— START —

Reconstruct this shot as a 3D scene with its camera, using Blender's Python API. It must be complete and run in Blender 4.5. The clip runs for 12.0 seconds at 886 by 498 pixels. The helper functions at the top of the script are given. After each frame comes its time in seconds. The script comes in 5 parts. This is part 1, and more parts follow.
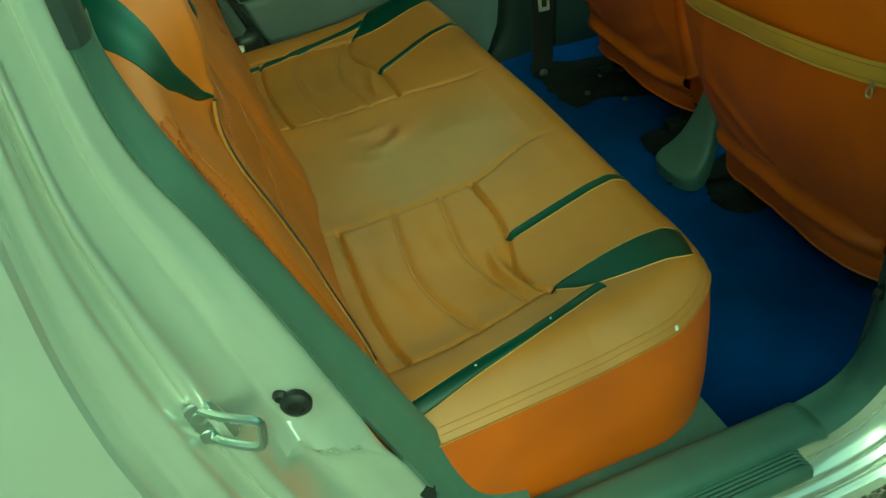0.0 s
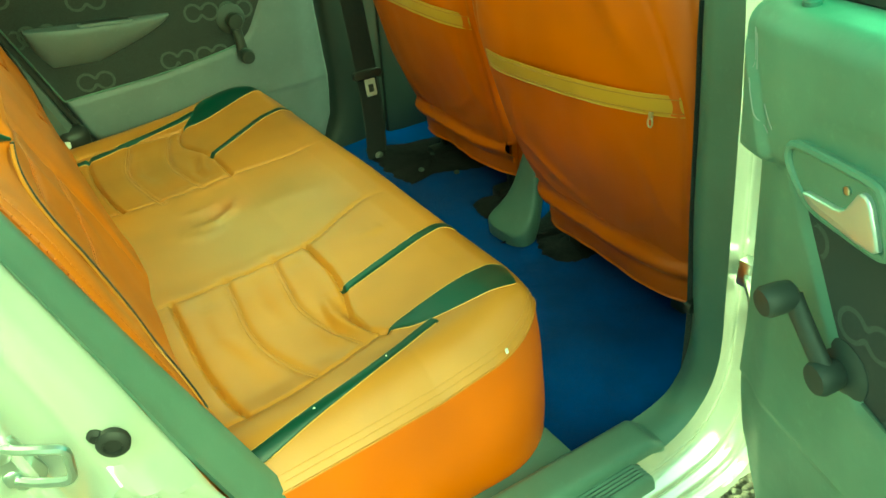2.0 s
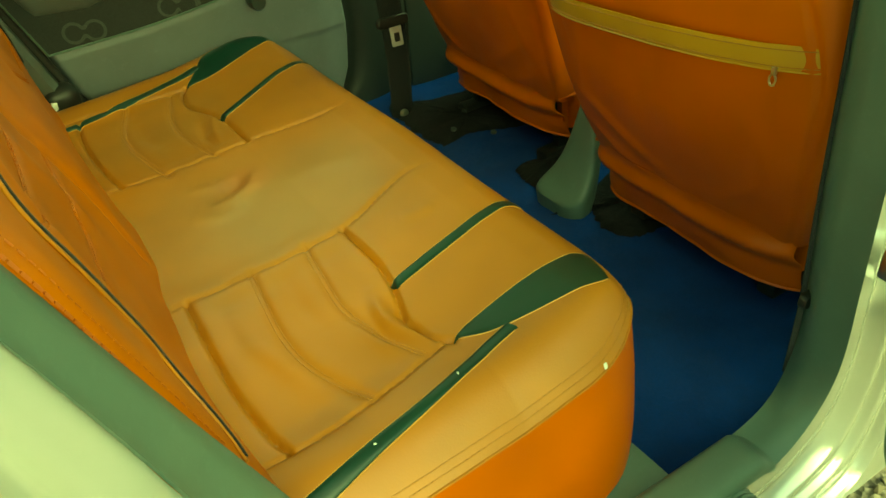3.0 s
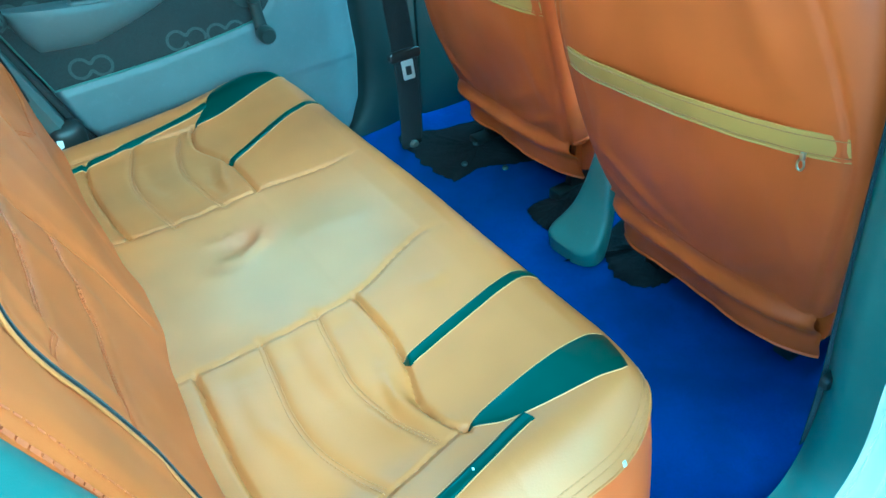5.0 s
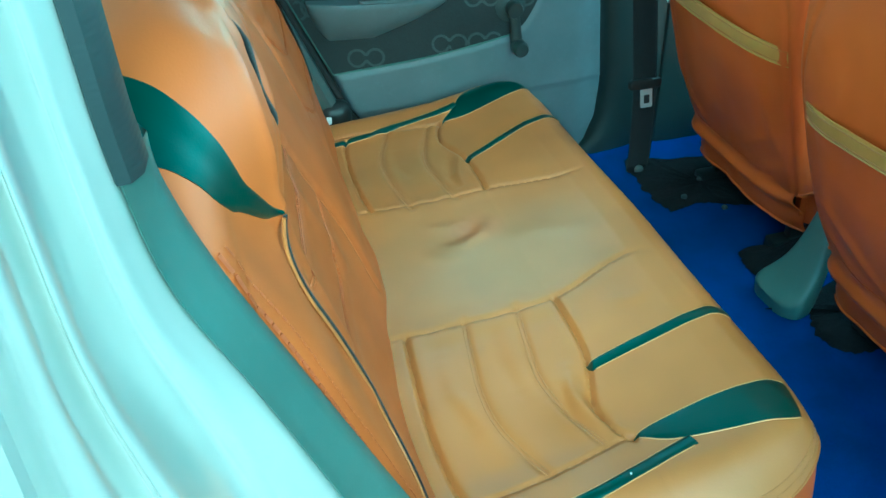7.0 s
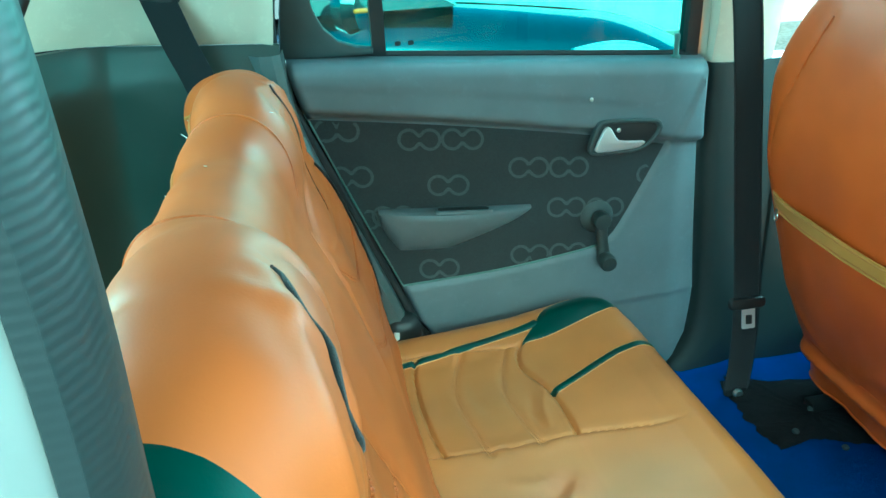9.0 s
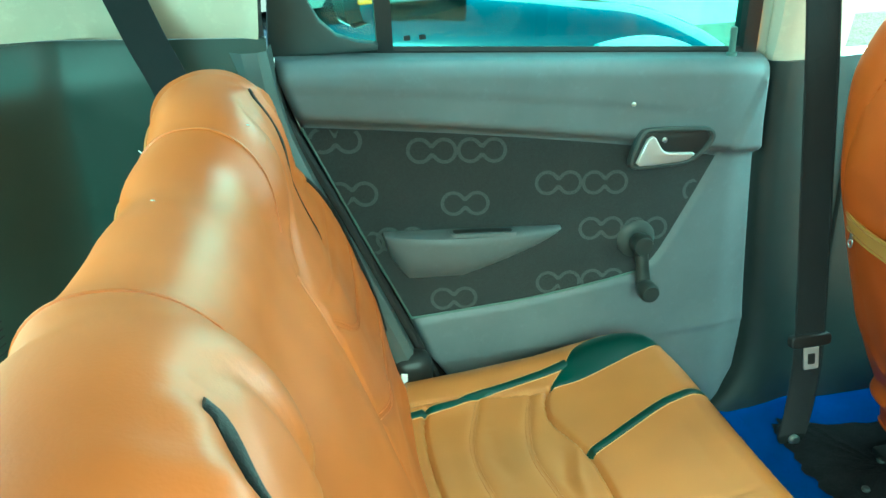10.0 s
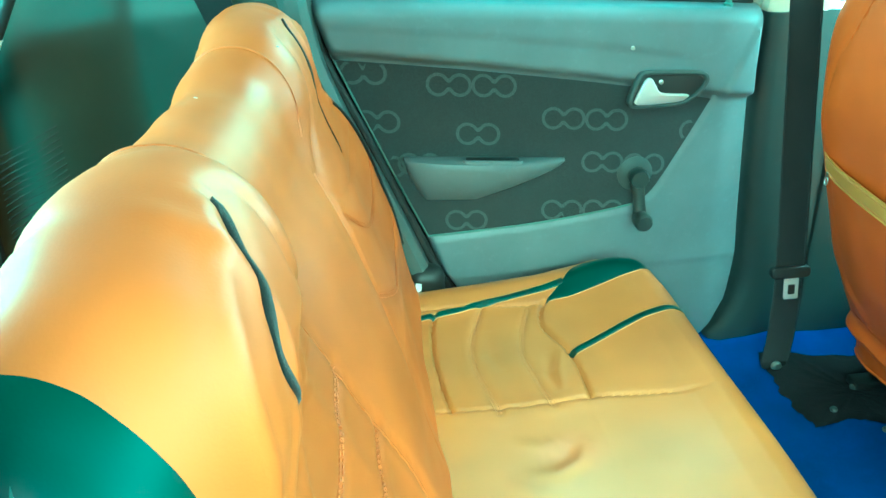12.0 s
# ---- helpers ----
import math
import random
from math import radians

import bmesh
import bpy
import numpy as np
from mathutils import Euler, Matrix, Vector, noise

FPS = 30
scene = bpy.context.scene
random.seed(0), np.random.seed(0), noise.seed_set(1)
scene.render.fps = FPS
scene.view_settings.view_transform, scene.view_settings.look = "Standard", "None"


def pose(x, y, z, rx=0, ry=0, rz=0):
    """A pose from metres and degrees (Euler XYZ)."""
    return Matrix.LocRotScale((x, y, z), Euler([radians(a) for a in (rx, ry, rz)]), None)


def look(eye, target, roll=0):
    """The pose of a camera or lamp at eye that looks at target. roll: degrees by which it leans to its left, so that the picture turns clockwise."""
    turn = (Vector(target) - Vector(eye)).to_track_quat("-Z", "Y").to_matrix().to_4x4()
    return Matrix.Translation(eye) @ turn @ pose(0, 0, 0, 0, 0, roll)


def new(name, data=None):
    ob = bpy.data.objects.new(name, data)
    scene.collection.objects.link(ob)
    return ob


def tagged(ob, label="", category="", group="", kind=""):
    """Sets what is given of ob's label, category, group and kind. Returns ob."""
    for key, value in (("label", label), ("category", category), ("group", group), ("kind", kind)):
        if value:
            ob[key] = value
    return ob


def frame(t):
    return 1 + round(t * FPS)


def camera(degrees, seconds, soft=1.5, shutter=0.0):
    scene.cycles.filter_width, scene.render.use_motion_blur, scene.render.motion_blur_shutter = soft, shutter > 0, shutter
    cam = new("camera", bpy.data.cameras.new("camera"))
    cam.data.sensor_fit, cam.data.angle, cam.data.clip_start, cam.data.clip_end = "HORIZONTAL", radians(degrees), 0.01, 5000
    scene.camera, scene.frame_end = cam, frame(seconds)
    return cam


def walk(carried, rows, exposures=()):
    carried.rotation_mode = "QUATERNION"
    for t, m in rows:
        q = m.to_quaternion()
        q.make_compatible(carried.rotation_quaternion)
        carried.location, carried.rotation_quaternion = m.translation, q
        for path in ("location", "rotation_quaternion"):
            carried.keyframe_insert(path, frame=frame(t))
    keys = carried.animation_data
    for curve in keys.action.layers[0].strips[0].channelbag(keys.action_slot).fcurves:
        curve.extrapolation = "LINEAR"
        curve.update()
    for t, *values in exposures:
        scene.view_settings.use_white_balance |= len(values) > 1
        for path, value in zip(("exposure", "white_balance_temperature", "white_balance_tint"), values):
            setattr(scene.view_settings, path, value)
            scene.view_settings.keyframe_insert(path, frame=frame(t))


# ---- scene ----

— END —

* _What the task asks_
Identify every line where the string "rows" appears.

* _Response to this exercise_
def walk(carried, rows, exposures=()):
    for t, m in rows:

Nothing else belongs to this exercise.